→ What the exercise asks: List each line holding the string "given".

→ Entries provided:

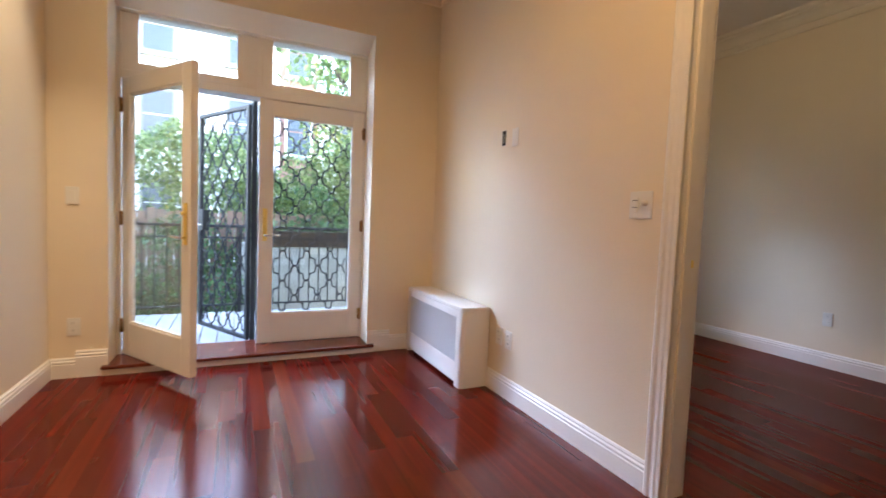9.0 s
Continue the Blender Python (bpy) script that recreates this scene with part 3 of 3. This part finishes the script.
for i in range(8):
    a = 2 * math.pi * i / 8
    c, s = math.cos(a), math.sin(a)
    RAD = 0.345 if i % 2 == 0 else 0.262
    bm = bbox(0.03, RAD + 0.014, -0.006, 0.006, 0.066, 0.088, 0.002, 1)
    bmesh.ops.transform(bm, matrix=pose(0, 0, 0, 0, 0, 45 * i), verts=bm.verts[:])
    arm = part("arm", bm, CHROME, chand)
    at = (RAD * c, RAD * s, 0)
    part("cup", lathe(bmesh.new(), [(0.0, 0.022), (0.012, 0.026), (0.014, 0.05), (0.008, 0.058), (0.016, 0.066), (0.016, 0.092), (0.03, 0.102), (0.03, 0.108), (0.012, 0.112), (0.012, 0.15), (0.0, 0.151)], at, 14), CHROME, arm, smooth=True)
    part("bulb", lathe(bmesh.new(), [(0.0, 0.152), (0.014, 0.165), (0.018, 0.19), (0.012, 0.22), (0.0, 0.24)], at, 10), BULB, arm, "lit candle bulb", True)
    bm = lathe(bmesh.new(), [(0.086, 0.146), (0.066, 0.282), (0.064, 0.282), (0.084, 0.146), (0.086, 0.146)], at, 28)
    part("shade", bm, SHADE, arm, "lit cream fabric shade", True)

lamp("chandelier_upper_light", "POINT", 0.76, (1.0, 0.49, 0.075), pose(CX, CY, CZ + 0.44), 0.10)
lamp("chandelier_lower_light", "POINT", 0.30, (1.0, 0.49, 0.075), pose(CX, CY, CZ - 0.32), 0.10)

# ---- radiator cover ----
rad = thing("radiator_cover", "white metal radiator cover with a perforated front panel", "radiator cover")
RX0, RX1, RY0, RY1, RZ = -6.216, -5.214, 2.457, 2.672, 0.545
bm = prism(bmesh.new(), [(RX0, RY1), (RX0, RY0 + 0.004), (RX1 - 0.03, RY0 + 0.004), (RX1 - 0.012, RY0 + 0.010), (RX1 - 0.004, RY0 + 0.028), (RX1 - 0.003, RY1)], RZ - 0.022, RZ)
bmesh.ops.bevel(bm, geom=[e for e in bm.edges if abs(e.verts[0].co.z - e.verts[1].co.z) < 1e-5], offset=0.005, segments=2, affect="EDGES")
part("top", bm, WHITE, rad, "white rounded top panel")
bm = prism(bmesh.new(), [(RX1 - 0.085, RY0 + 0.004), (RX1 - 0.03, RY0), (RX1 - 0.010, RY0 + 0.008), (RX1, RY0 + 0.03), (RX1, RY1), (RX1 - 0.012, RY1), (RX1 - 0.012, RY0 + 0.035), (RX1 - 0.032, RY0 + 0.016), (RX1 - 0.085, RY0 + 0.016)], 0.0, RZ - 0.0225)
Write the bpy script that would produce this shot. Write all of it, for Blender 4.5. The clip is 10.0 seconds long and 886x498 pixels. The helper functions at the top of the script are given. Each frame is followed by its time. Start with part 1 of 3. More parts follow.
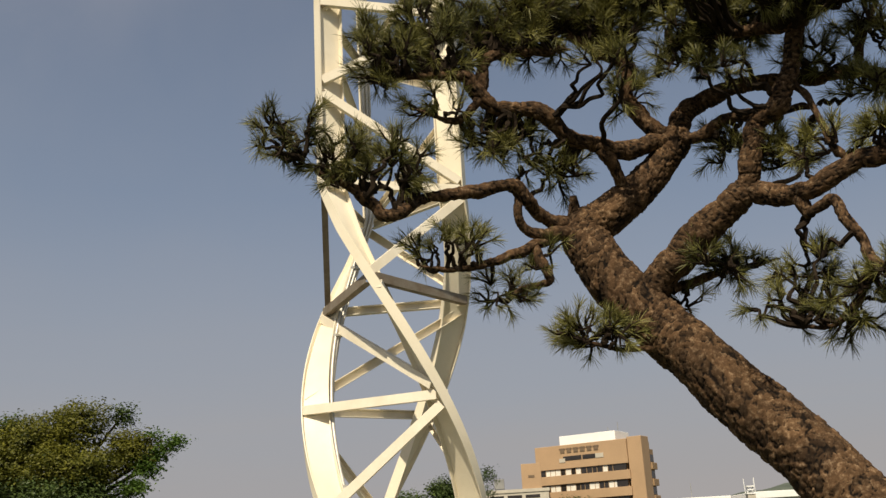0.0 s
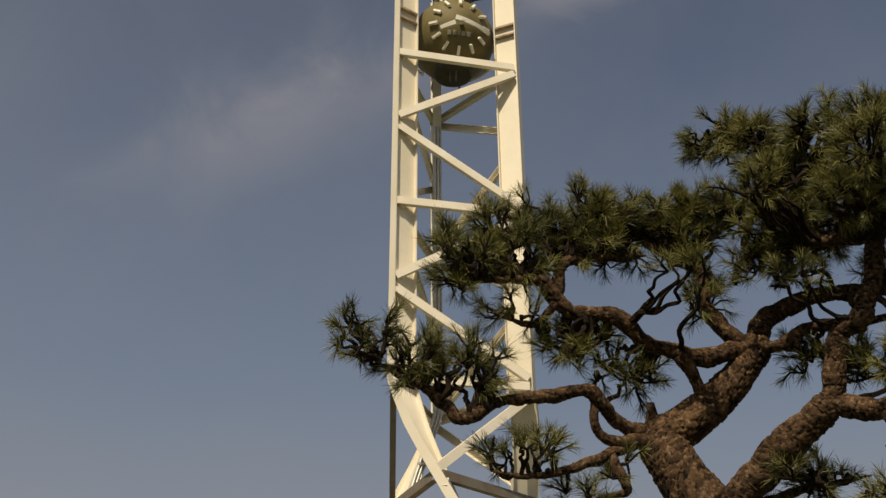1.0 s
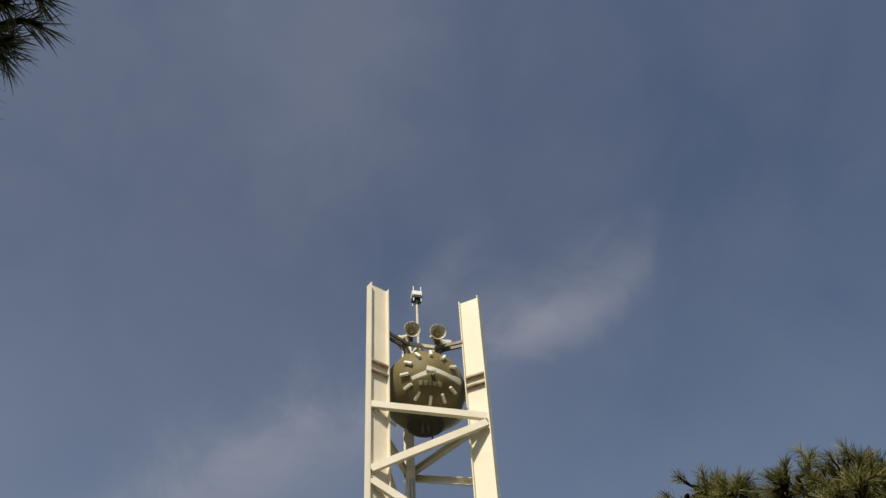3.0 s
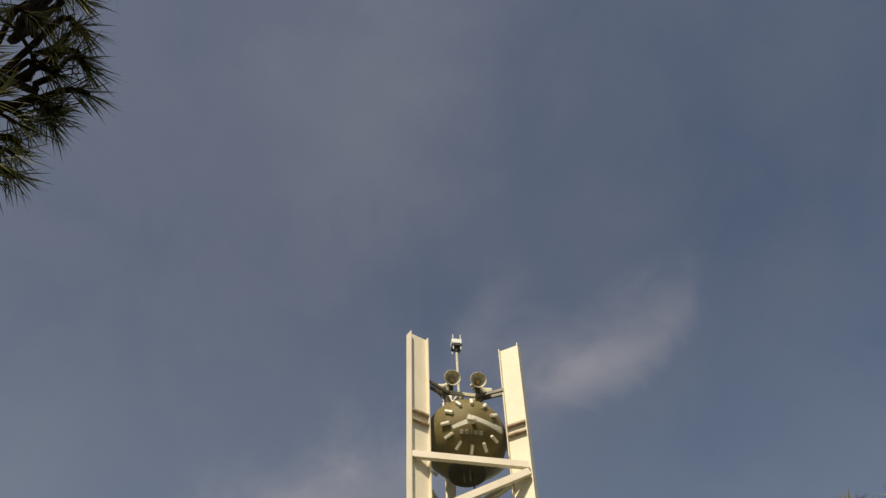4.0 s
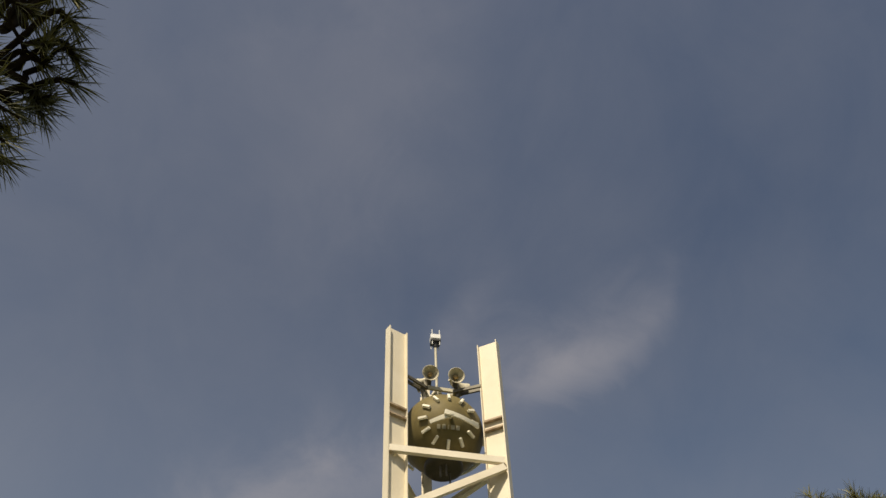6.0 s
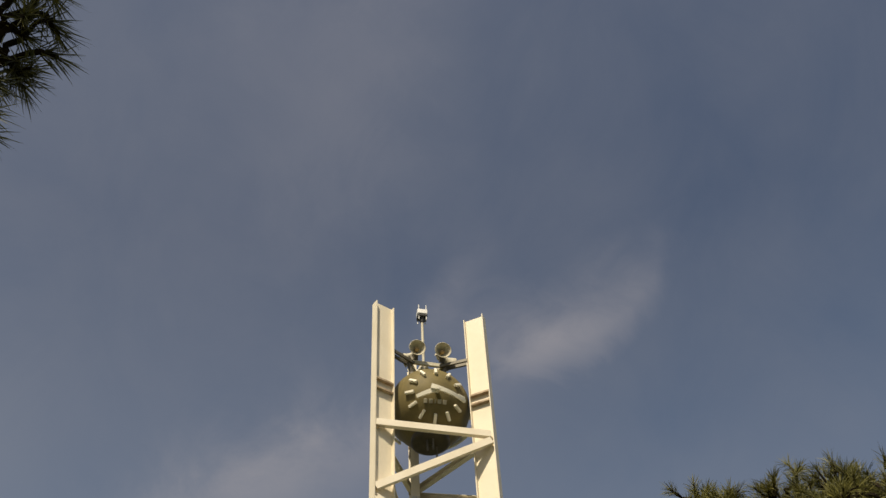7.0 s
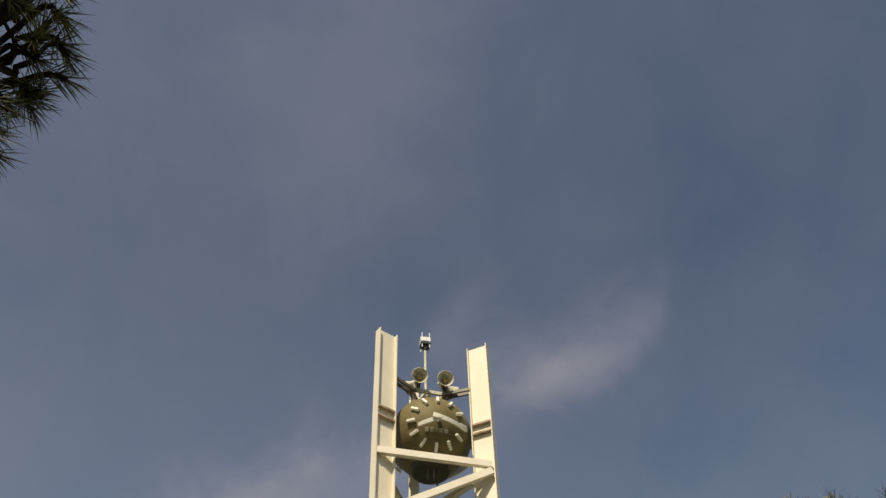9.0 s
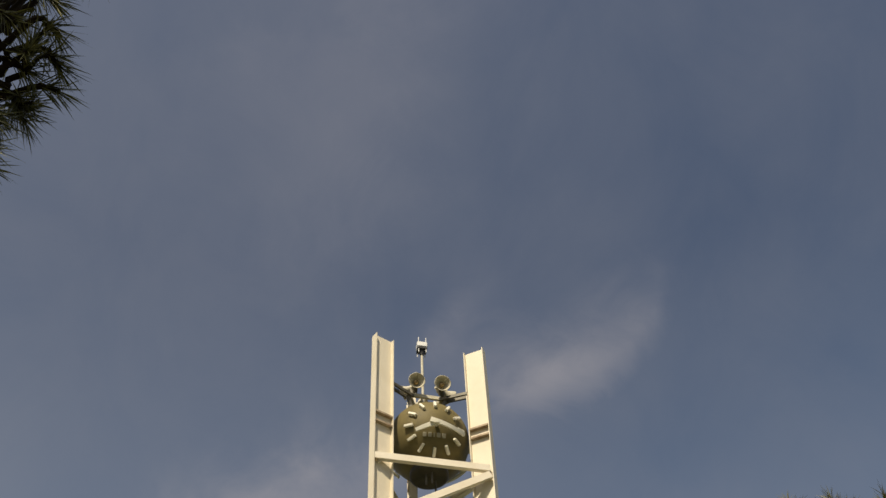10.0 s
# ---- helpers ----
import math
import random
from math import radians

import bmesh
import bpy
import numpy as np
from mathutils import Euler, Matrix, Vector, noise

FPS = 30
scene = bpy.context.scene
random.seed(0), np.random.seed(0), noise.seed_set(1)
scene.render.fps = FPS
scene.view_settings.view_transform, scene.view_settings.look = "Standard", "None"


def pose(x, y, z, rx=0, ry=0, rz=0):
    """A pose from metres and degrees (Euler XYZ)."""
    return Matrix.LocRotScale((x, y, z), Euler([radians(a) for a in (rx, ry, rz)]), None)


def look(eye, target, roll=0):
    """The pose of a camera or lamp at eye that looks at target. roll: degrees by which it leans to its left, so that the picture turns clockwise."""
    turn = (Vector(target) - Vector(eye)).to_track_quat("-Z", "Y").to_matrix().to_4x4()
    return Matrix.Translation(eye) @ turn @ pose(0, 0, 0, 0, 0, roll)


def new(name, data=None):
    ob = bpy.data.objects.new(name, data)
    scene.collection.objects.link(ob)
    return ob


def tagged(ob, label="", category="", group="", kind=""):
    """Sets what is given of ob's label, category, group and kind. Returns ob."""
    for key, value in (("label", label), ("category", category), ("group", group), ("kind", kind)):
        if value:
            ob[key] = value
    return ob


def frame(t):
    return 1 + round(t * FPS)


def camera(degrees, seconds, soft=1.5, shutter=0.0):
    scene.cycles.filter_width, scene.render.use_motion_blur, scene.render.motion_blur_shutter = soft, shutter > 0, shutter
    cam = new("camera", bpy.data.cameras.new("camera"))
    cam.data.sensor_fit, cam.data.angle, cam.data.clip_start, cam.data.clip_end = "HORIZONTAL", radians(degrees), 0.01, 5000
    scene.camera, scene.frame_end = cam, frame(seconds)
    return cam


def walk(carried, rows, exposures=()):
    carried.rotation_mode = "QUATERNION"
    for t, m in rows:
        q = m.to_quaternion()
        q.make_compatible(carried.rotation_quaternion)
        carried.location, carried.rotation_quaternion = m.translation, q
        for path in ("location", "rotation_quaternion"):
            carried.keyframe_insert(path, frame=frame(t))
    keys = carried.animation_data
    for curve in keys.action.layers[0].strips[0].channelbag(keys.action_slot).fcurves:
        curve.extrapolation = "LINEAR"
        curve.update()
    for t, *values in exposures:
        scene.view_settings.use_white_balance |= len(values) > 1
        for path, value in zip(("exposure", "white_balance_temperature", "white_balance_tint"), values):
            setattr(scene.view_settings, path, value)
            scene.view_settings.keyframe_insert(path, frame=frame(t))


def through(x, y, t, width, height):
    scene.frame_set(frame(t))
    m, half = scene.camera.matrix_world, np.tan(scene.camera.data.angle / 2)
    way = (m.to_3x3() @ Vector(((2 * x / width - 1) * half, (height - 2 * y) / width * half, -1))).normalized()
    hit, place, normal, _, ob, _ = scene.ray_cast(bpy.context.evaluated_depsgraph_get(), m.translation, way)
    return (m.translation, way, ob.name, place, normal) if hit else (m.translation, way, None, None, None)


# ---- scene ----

→ Exercise result:
Write the bpy script that would produce this shot. Write all of it, for Blender 4.5. The clip is 10.0 seconds long and 886x498 pixels. The helper functions at the top of the script are given. Each frame is followed by its time. Start with part 1 of 3. More parts follow.
    """Sets what is given of ob's label, category, group and kind. Returns ob."""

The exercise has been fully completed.